His charismatic presence dominated the early period of propagation of Buddhism in Tibet, and after the Bon resurgence had worn itself out and the second period of intense dissemination began, he was envisioned as a Second Buddha of our era, and became an essential figure in the mythic vision of the Tibetan people.

His legend describes his departure from Tibet flying from the top of the Gungthang Pass, near the Pelku Tso lake, on the mythical white horse of the buddha-dharma carried by sky-dancing female Buddhas, or khandromas.

His destination was Ngayab Ling, an island in the ocean to the south-west of Dzambuling where his mission was to teach the cannibal-demon inhabitants the transformative path of the tantra.

His success in achieving that objective is described in terms of Zangdok Pelri, his Glorious Copper-coloured Mountain Paradise.

The Glorious Copper-coloured Mountain is an island-mountain in the cosmic ocean and the periphery of the island defines the circumference of a mandala. Within it are the walls and four gates guarded by the Four Guardian Kings.

At the centre is a three-roofed pagoda temple, and between the gated mandala walls and the temple the community of initiates practises the teaching of Guru Rimpoche in a transformed environment.

On the ground floor of the temple Guru Rimpoche is enthroned surrounded by his Indian and Tibetan consorts, and lama and yogi exponents of his vision. In the centre of the second floor is Chenrezik, the bodhisattva of compassion, and in the centre of the third floor is Wopakme (Amitabha). The relationship between these three Buddhas is defined in Padmasambhava's birth legend.

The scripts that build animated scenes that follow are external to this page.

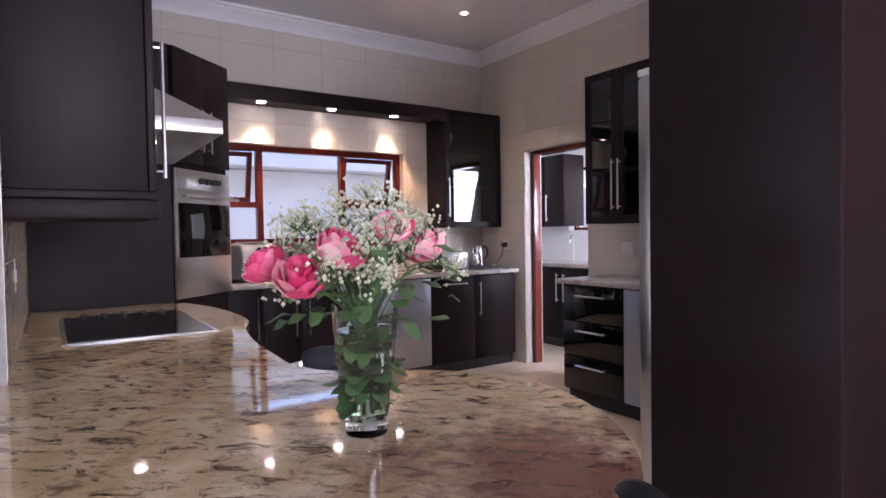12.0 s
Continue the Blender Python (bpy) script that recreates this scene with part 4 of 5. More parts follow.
part("alarm_sensor", B(3.82, 3.86, YD - 0.056, YD - 0.028, 2.04, 2.17, bevel=0.008), WHITE_PLASTIC, pd, "white alarm contact")

dd = tagged(new("door_dining_patio"), "assumed mahogany framed glazed door between patio and dining room", "door", "", "structure")
for b in ((5.51, 5.58, -0.70, -0.62, 0.18, 2.16), (5.51, 5.58, -2.9, -2.80, 0.18, 2.16), (5.51, 5.58, -2.80, -0.70, 2.09, 2.16)):
    part("door_frame", B(*b, bevel=0.006), MAHOGANY, dd)
dl = part("door_leaf", B(5.535, 5.555, -0.75, -0.72, 0.20, 0.22), MAHOGANY, dd)
sliding_leaf(dl, "x", 5.545, -1.76, -0.705, 0.19, 2.085, stile=0.10, rail_b=0.22)
dl = part("door_leaf", B(5.535, 5.555, -2.75, -2.72, 0.20, 0.22), MAHOGANY, dd)
sliding_leaf(dl, "x", 5.545, -2.795, -1.765, 0.19, 2.085, stile=0.10, rail_b=0.22)

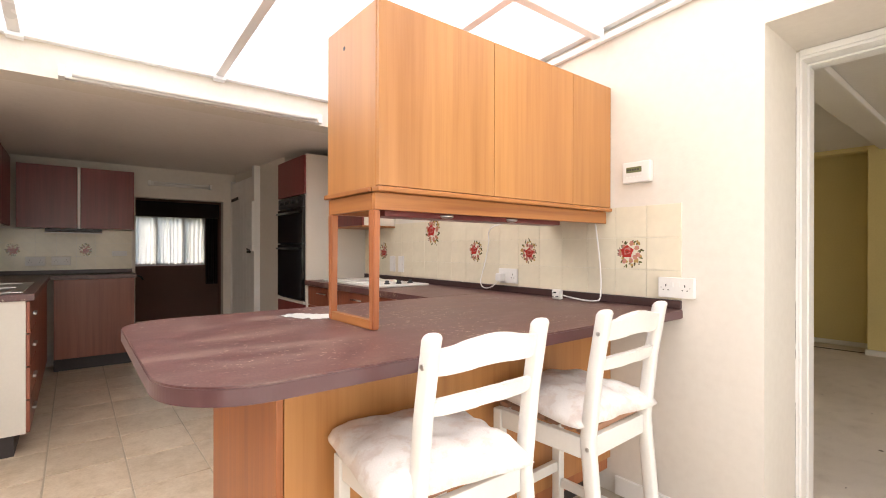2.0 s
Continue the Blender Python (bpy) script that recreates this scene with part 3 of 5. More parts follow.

Twenty-four years after the parinirvana of the Buddha Shakyamuni, the primordial Buddha of Boundless Light, Wopakme, conceived the thought of perfect enlightenment in the form of the great compassionate one, Chenrezik, and from Chenrezik's heart, I, Padmasambhava,

the Lotus Born Guru, was emanated as the syllable HRI, and I came like falling rain throughout the entire world in innumerable billions of forms to those who were ready to receive me. (Dowman 1973:74)

Or, as interpenetrating spheres of being, Wopakme is all-pervasive light and awareness; Chenrezik is his pure and compassionate vision; and Guru Rimpoche is the transforming illusion of the lama's sensory fields.

In the sky around the top of the temple float male and female sky dancers also practising the Guru's teaching.

The Glorious Copper-coloured Mountain is a far-away pure-land into which the devotee prays for rebirth so that his meditation practice can mature in his next lifetime in the presence of Guru Rimpoche.

It can also be an attainable state of meditation accomplishment in this lifetime and is experienced in actual sensory perception of the Tibetan environment.

The Copper-coloured Mountain Paradise, or more specifically its three-roofed pagoda temple, is sometimes replicated in the gompas of the Nyingma order such as the Lama Gompa near Bayi in Kongpo, at the Jiu gompa at Tso Mapham lake (Manasarovar), at the Kuthang gompa in the Kyimolung hidden valley, and at Tathang and Dodrub Chode in Kham.

But at the Chimphu hermitage site a rocky crag, invested with several caves, is called Zangdok Pelri, and in its very lack of symmetry, and lack of formal similarity to the mandala icon, the internal location of the vision and its dependence upon the meditative achievement of the yogis who live there is signifed.